GRAPH DEFORMER NETWORK

Abstract

Convolution learning on graphs draws increasing attention recently due to its potential applications to a large amount of irregular data. Most graph convolution methods leverage the plain summation/average aggregation to avoid the discrepancy of responses from isomorphic graphs. However, such an extreme collapsing way would result in a structural loss and signal entanglement of nodes, which further cause the degradation of the learning ability. In this paper, we propose a simple yet effective graph deformer network (GDN) to fulfill anisotropic convolution filtering on graphs, analogous to the standard convolution operation on images. Local neighborhood subgraphs (acting like receptive fields) with different structures are deformed into a unified virtual space, coordinated by several anchor nodes. In space deformation, we transfer components of nodes therein into affinitive anchors by learning their correlations, and build a pseudo multi-granularity plane calibrated with anchors. Anisotropic convolutional kernels can be further performed over the anchor-coordinated space to well encode local variations of receptive fields. By parameterizing anchors and stacking coarsening layers, we build a graph deformer network in an end-to-end fashion. Theoretical analysis indicates its connection to previous work and shows the promising property of isomorphism testing. Extensive experiments on widely-used datasets validate the effectiveness of the proposed GDN in node and graph classifications.

1. INTRODUCTION

Graph is a flexible and universal data structure consisting of a set of nodes and edges, where node can represent any kind of objects and edge indicates some relationship between a pair of nodes. Research on graphs is not only important in theory, but also beneficial to in wide backgrounds of applications. Recently, advanced by the powerful representation capability of convolutional neural networks (CNNs) on grid-shaped data, the study of convolution on graphs is drawing increasing attention in the fields of artificial intelligence and data mining.
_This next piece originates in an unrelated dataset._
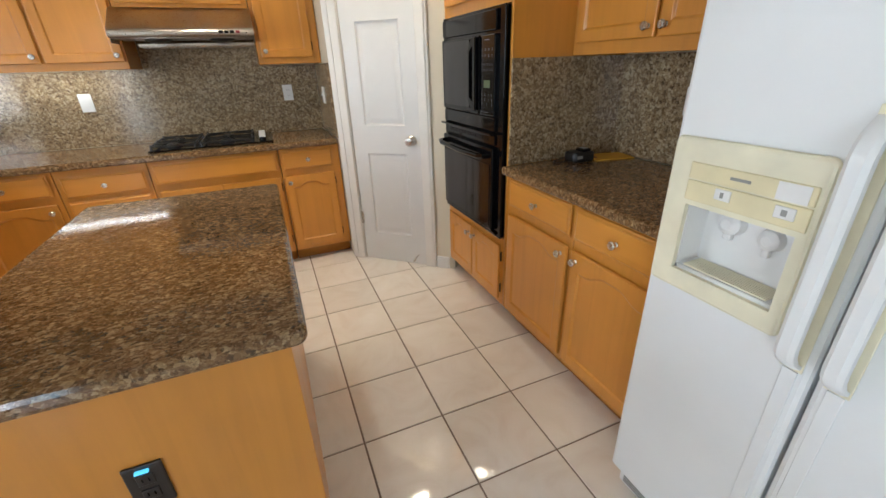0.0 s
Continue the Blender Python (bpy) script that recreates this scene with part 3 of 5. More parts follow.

So far, Many graph convolution methods (Wu et al., 2017; Atwood & Towsley, 2016; Hamilton et al., 2017; Velickovic et al., 2017) have been proposed, and raise a promising direction. The main challenge is the irregularity and complexity of graph topology, causing difficulty in constructing convolutional kernels. Most existing works take the plain summation or average aggregation scheme, and share a kernel for all nodes as shown in Fig. 1(a) . However, there exist two nonignorable weaknesses for them: i) losing the structure information of nodes in the local neighborhood, and ii) causing signal entanglements of nodes due to collapsing to one central node. Thereby, an accompanying problem is that the discriminative ability of node representation would be impaired, and further non-isomorphic graphs/subgraphs may produce the same responses. Contrastively, in the standard convolutional kernel used for images, it is important to encode the variations of local receptive fields. For example, a 3 × 3 kernel on images can well encode local variations of 3 × 3 patches. An important reason is that the kernel is anisotropic to spacial positions, where each pixel position is assigned to a different mapping. However, due to the irregularity of graphs, defining and operating such an anisotropic kernel on graphs are intractable. To deal with this problem, Niepert et al. (Niepert et al., 2016) attempted to sort and prune neighboring nodes, and then run different kernels on the ranked size-fixed nodes. However, this deterministic method is sensitive to node ranking and more prone to being affected by graph noises. Furthermore, some graph convolution methods (Velickovic et al., 2017; Wang et al., 2019) introduce an attention mechanism to learn the importances of nodes. Such methods emphasize on mining those significant struc-